Il a spécifiquement "condamné l'assassinat du gouverneur de l'Etat du Darfour-Ouest, Khamis Abdullah Abakar, le 14 juin après qu'il eut accusé les forces du RSF d'avoir perpétré un génocide."
Il s'est également inquiété d'informations faisant état du meurtre du frère du sultan de la tribu Masalit et de 16 autres personnes à El Geneina, le 12 juin.
Les États-Unis s'étaient gardés jusqu'à présent de cibler l'un ou l'autre camp. Ils rappellent dans leur communiqué que l'armée soudanaise n'a pas protégé les civils et a même encouragé le conflit en mobilisant les tribus.
Les affrontements ont éclaté le 15 avril dans ce pays d'Afrique de l'Est, l'un des plus pauvres du monde, entre l'armée, commandée par le général Abdel Fattah al-Burhane, et les paramilitaires des FSR du général Mohamed Hamdane Daglo, dit "Hemedti".
Les violences ont fait plus de 2.000 morts, selon le dernier bilan de l'ONG ACLED. Plus de 2,2 millions de personnes ont fui, dont plus d'un million ont quitté Khartoum, selon l'Organisation internationale pour les migrations (OIM).
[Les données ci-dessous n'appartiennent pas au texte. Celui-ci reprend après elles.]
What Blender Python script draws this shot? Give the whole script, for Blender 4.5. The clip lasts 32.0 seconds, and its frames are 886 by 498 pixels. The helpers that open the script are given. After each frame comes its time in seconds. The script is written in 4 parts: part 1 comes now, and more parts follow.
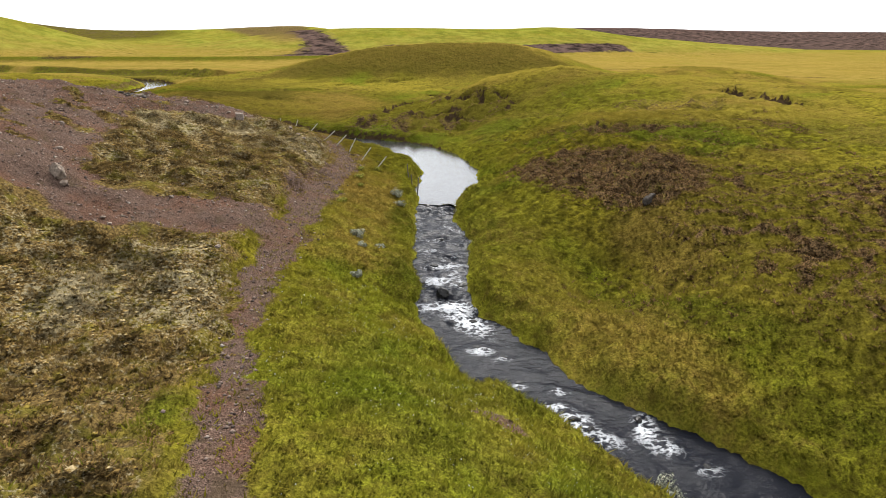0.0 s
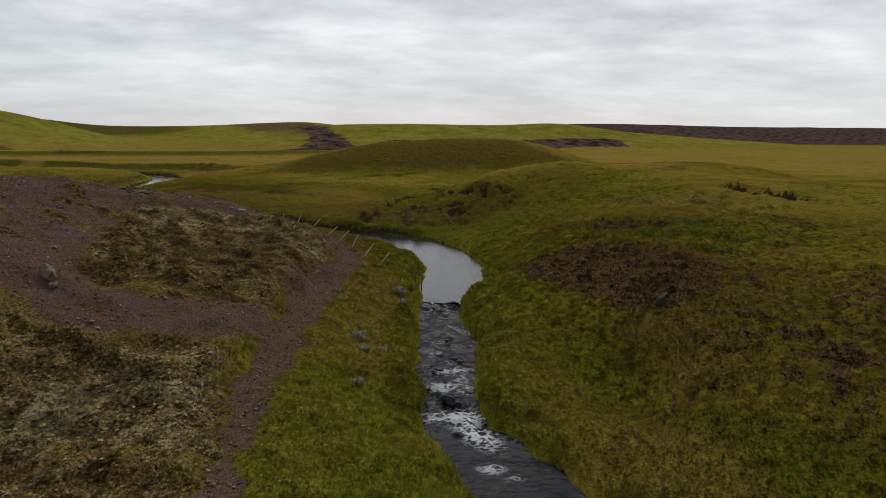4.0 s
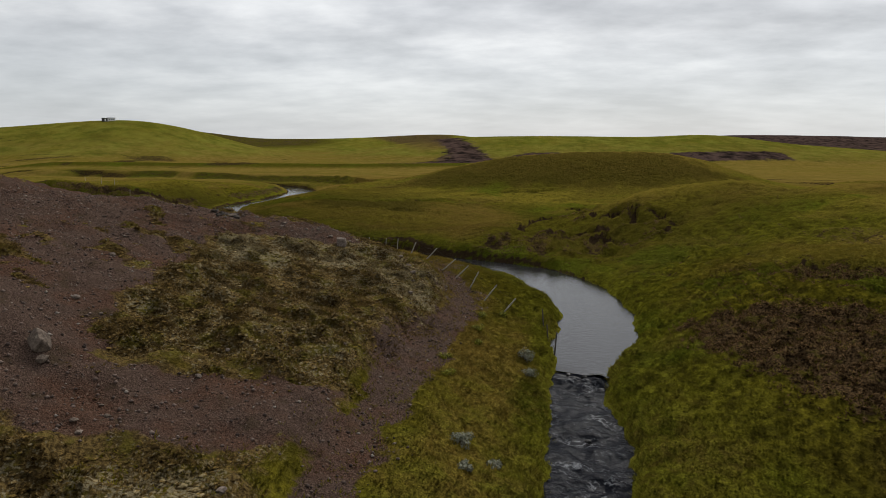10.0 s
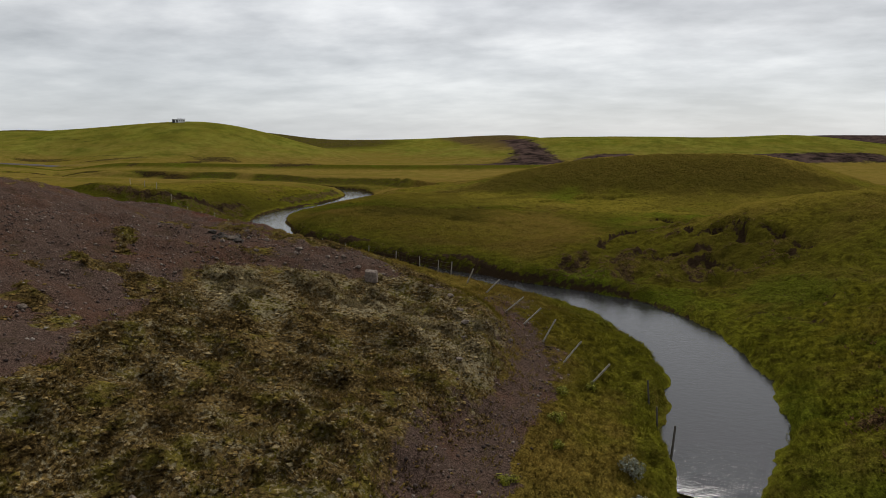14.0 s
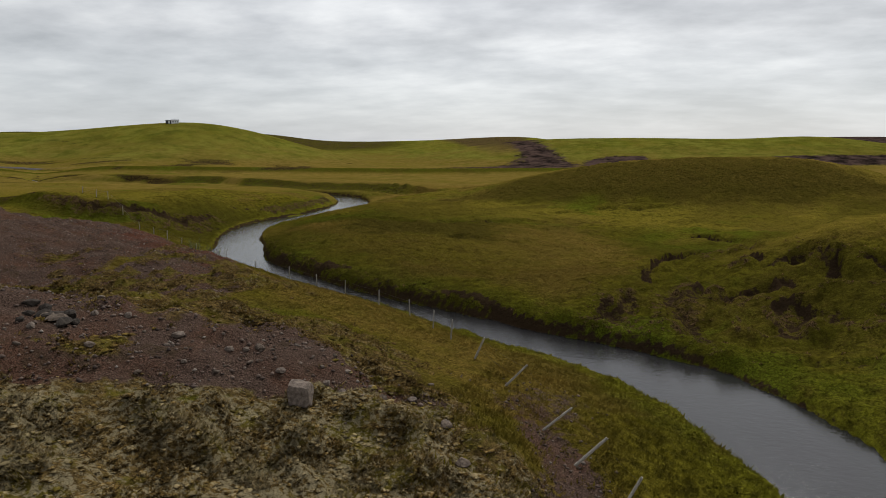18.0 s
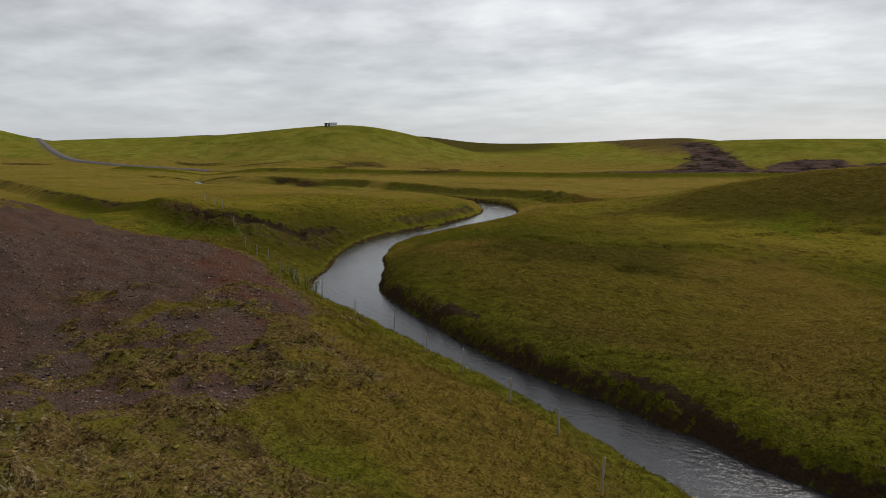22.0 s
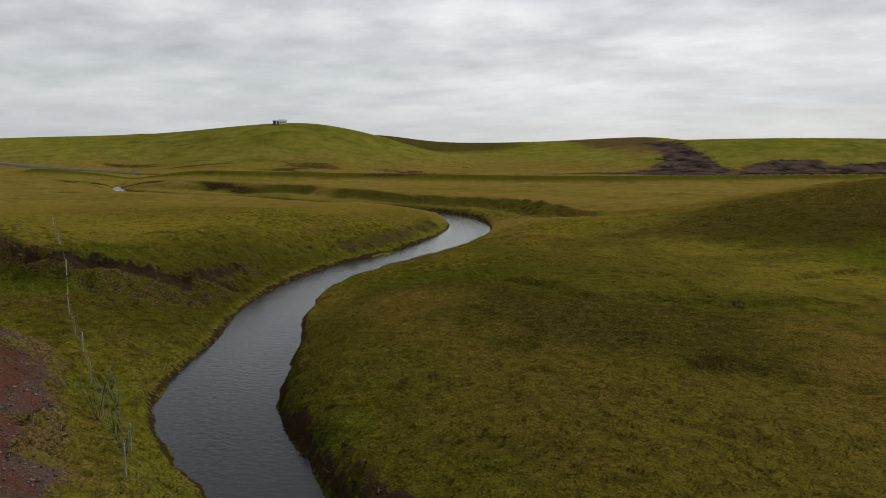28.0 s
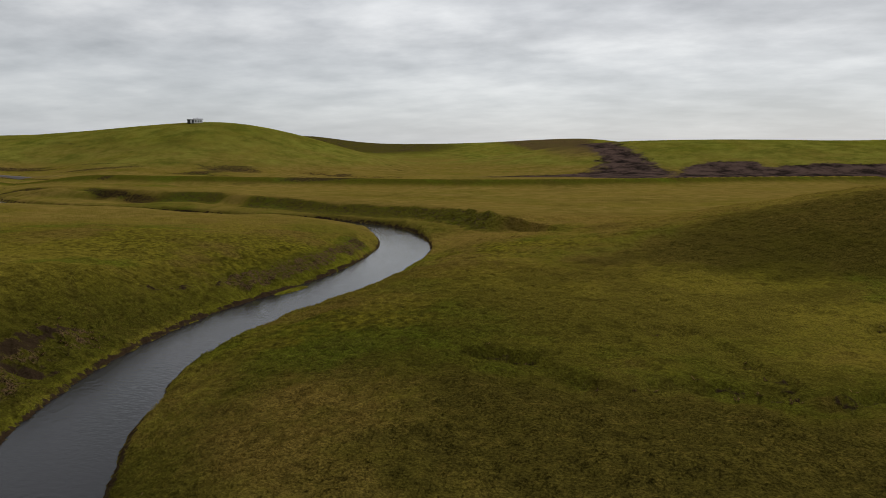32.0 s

Plus de 528.000 réfugiés sont arrivés dans les pays voisins.
Selon le Fonds des Nations unies pour l’enfance (Unicef), plus d'un million d'enfants, parmi lesquels 270.000 au Darfour, ont été contraints de fuir les combats meurtriers. "Deux mois de guerre au Soudan ont entraîné le déplacement de plus d'un million d'enfants, tandis que 330 autres ont été tués et plus de 1.900 ont été blessés", a détaillé l’Unicef dans un communiqué.
La représentante de l'Unicef au Soudan, Mandeep O'Brien, citée dans le communiqué, a dénoncé "le cauchemar implacable dans lequel sont piégés les enfants", qui "portent le fardeau le plus lourd de cette crise."
"Les enfants représentent plus de la moitié de la population du Soudan", qui compte 45 millions d'habitants, a affirmé un responsable régional de la communication de l'Unicef, Ammar Ammar.
Les combats se sont jusqu'à présent essentiellement concentrés à Khartoum et au Darfour, une vaste région frontalière du Tchad, déjà meurtrie par une guerre civile dans les années 2000.